The judging always follows a certain pattern

The breeds are judged separately and the basis of the judging is the breed standard, which is a description of the breed’s appearance and characteristics. Most often, the puppies of both sexes are judged first.
Thereafter, first the males and then the females are judged in different classes according to age and previously obtained championships and trials.

The two sexes do not meet until the competition for "Best of Breed”.

Classes

The minor puppy class (unofficial class) is for dogs aged 3-6 months. This class can also be called "baby class".

The puppy class (unofficial class) is for dogs aged 6-9 months.

The junior class is for dogs aged 9-18 months. Dogs entered in the junior class do not compete for the CACIB (Certificate for the international beauty championship). 

The intermediate class is for dogs aged 15-24 months.

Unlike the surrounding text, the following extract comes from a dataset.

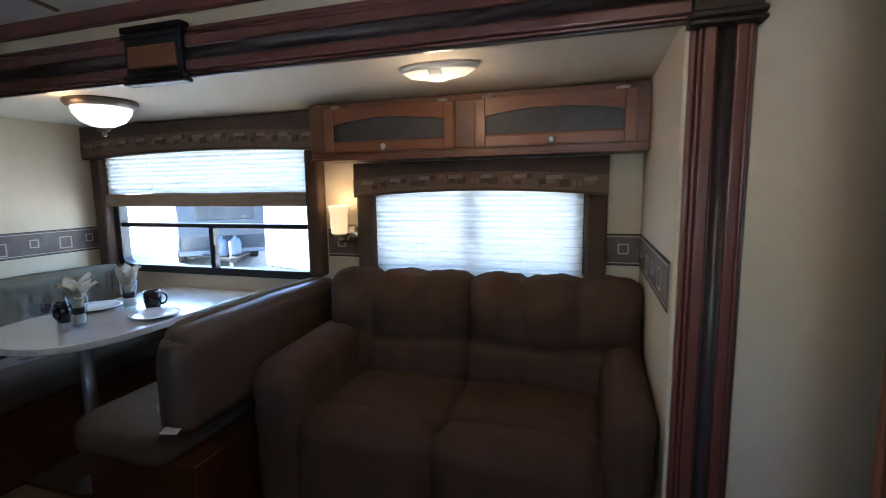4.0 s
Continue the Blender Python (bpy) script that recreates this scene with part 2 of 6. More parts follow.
def lathe(profile, centre=(0, 0, 0), seg=24):
    """Turned round z from (radius, height) pairs."""
    bm = bmesh.new()
    rings = []
    for r, z in profile:
        if r < 1e-5:
            rings.append([bm.verts.new((centre[0], centre[1], centre[2] + z))])
        else:
            rings.append([bm.verts.new((centre[0] + r * math.cos(2 * math.pi * i / seg), centre[1] + r * math.sin(2 * math.pi * i / seg), centre[2] + z)) for i in range(seg)])
    for a, b in zip(rings, rings[1:]):
        for i in range(seg):
            j = (i + 1) % seg
            vs = [a[i % len(a)], a[j % len(a)], b[j % len(b)], b[i % len(b)]]
            vs = list(dict.fromkeys(vs))
            if len(vs) > 2:
                bm.faces.new(vs)
    bmesh.ops.recalc_face_normals(bm, faces=bm.faces)
    for f in bm.faces:
        f.smooth = True
    return bm


def rod(a, b, r, seg=12, r2=None):
    a, b = Vector(a), Vector(b)
    d = b - a
    bm = bmesh.new()
    bmesh.ops.create_cone(bm, cap_ends=True, segments=seg, radius1=r, radius2=r if r2 is None else r2, depth=d.length)
    moved(bm, Matrix.Translation((a + b) / 2) @ d.to_track_quat("Z", "Y").to_matrix().to_4x4())
    for f in bm.faces:
        f.smooth = len(f.verts) == 4
    return bm


def tube(points, r, seg=10):
    pts = [Vector(p) for p in points]
    bm = bmesh.new()
    rings = []
    for i, p in enumerate(pts):
        d = (pts[min(i + 1, len(pts) - 1)] - pts[max(i - 1, 0)]).normalized()
        side = d.cross(Vector((0.13, 0.27, 1))).normalized()
        up = side.cross(d)
        rings.append([bm.verts.new(p + r * (math.cos(2 * math.pi * k / seg) * side + math.sin(2 * math.pi * k / seg) * up)) for k in range(seg)])
    for a, b in zip(rings, rings[1:]):
        for k in range(seg):
            bm.faces.new((a[k], a[(k + 1) % seg], b[(k + 1) % seg], b[k])).smooth = True
    bm.faces.new(rings[0][::-1])
    bm.faces.new(rings[-1])
    bmesh.ops.recalc_face_normals(bm, faces=bm.faces)
    return bm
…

The open class is for dogs that have attained the age of 15 months (no upper limit).

The working class is for dogs that have passed a working trial that gives admission to the working class. The type of trial varies from breed to breed. The minimum age in the working class is 15 months. 

The champion class is for dogs that have obtained a national or an international championship before the show. The minimum age in the champion class is 15 months.

The veteran class is for dogs over 8 years. Dogs entered in the veteran class do not compete for the CACIB (Certificate for the international beauty championship).

Furthermore, there is a juniorhandling competition where young handlers compete about being best at handling their dog.

The juniorhandlers compete in two age groups: Mini for handlers aged 10-13 years – and Maxi for handlers aged 14-17 years.

Moreover there is a a progeny group competition where a male or a female takes part with 4 progenies as well as a breeder’s group competition with groups of 4 dogs from the same breeder. In the progeny group and breeder’s group, classes of high quality can be awarded (HP) (prize of honour). The dogs are judged in the order of succession stated in the catalogue.
The individual dog is first judged by its quality.

Degrees of quality

The following degrees of quality can be given:

EXCELLENT may only be awarded to a dog which comes very close to the ideal standard of the breed, which is presented in excellent condition, displays a harmonious, well-balanced temperament, is of high class and has excellent posture. Its superior characteristics in respect of its breed permit that minor imperfections can be ignored; it must however have the typical features of its sex.

VERY GOOD may only be awarded to a dog, which possesses the typical features of its breed, which has well-balanced proportions and is in correct condition. A few minor faults may be tolerated but none of a morphological nature. This award can only be granted to a dog that shows class.

GOOD is to be awarded to a dog that possesses the main features of its breed however showing faults provided these are not concealed.

SUFFICIENT must be awarded to a dog which corresponds adequately to its breed, without possessing the generally accepted characteristics or whose physical condition leaves something to be desired.

Furthermore, the dog can be given a CANNOT BE JUDGED or a DISQUALIFIED.

CANNOT BE JUDGED indicates that the judge cannot decide which prize degree the dog deserves.

DISQUALIFIED is disqualifying and is given to dogs with anatomic, typological or psychological faults.